__Set task__: Wherever a line below holds the word "parts", copy that line.
[Task inputs start]
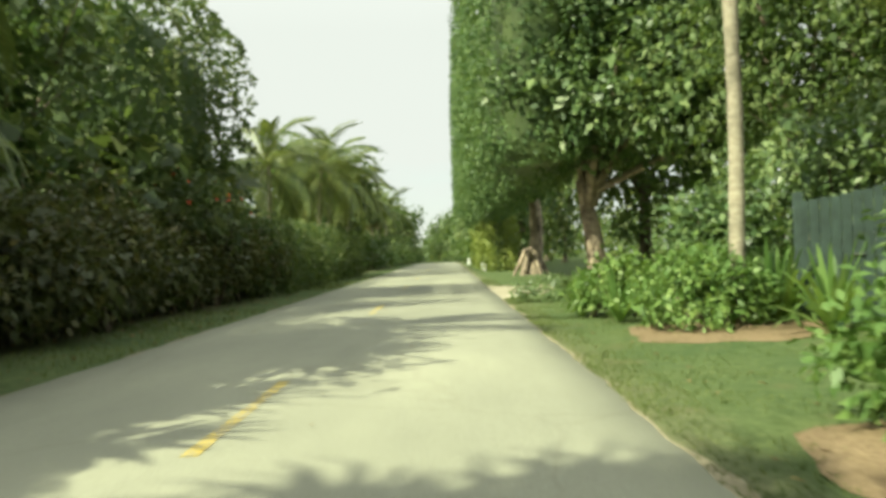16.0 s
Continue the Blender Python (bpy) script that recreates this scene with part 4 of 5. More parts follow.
[Task inputs end]
[Task inputs start]
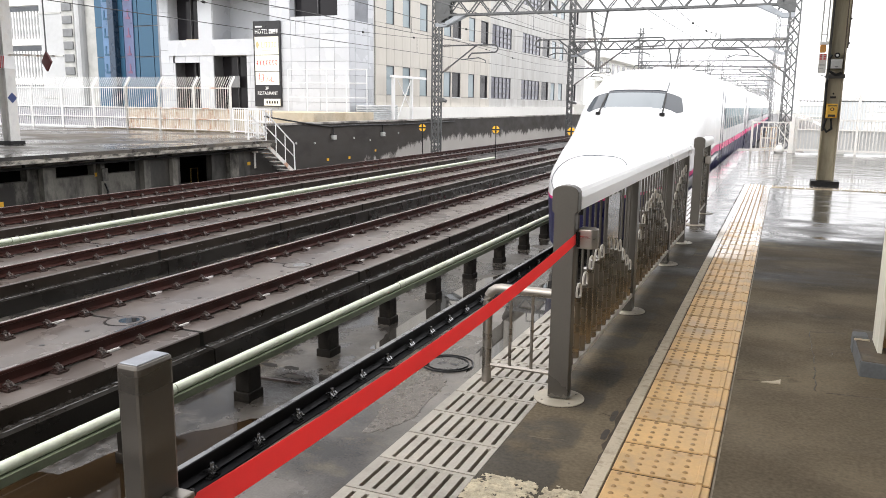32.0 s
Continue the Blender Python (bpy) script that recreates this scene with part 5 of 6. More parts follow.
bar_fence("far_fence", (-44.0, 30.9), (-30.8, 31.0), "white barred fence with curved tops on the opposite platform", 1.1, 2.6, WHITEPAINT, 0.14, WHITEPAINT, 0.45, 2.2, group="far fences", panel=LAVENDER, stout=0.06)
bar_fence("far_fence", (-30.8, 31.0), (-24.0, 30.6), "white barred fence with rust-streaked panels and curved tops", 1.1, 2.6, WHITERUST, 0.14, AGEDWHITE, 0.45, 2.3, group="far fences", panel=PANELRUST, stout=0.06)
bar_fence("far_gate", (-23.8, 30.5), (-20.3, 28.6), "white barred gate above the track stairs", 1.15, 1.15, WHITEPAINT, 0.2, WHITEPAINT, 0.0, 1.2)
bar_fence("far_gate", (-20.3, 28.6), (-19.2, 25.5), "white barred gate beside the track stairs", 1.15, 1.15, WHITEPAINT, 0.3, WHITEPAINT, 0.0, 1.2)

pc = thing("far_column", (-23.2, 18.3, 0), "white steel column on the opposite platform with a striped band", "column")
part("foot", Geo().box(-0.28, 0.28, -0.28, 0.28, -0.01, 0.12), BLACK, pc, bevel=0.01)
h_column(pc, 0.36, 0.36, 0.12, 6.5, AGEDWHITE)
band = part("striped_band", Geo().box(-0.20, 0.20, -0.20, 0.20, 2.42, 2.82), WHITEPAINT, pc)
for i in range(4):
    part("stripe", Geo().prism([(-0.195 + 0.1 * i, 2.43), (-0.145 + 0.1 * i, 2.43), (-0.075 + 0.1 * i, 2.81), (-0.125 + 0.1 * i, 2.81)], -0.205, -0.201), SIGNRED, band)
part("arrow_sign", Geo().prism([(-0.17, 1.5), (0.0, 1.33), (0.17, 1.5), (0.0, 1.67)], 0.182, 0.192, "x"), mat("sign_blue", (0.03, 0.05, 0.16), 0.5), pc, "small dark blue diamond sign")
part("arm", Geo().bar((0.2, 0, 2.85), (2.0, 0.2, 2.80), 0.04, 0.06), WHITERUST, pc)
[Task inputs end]
__Exercise response__:
Continue the Blender Python (bpy) script that recreates this scene with part 4 of 5. More parts follow.
Continue the Blender Python (bpy) script that recreates this scene with part 5 of 6. More parts follow.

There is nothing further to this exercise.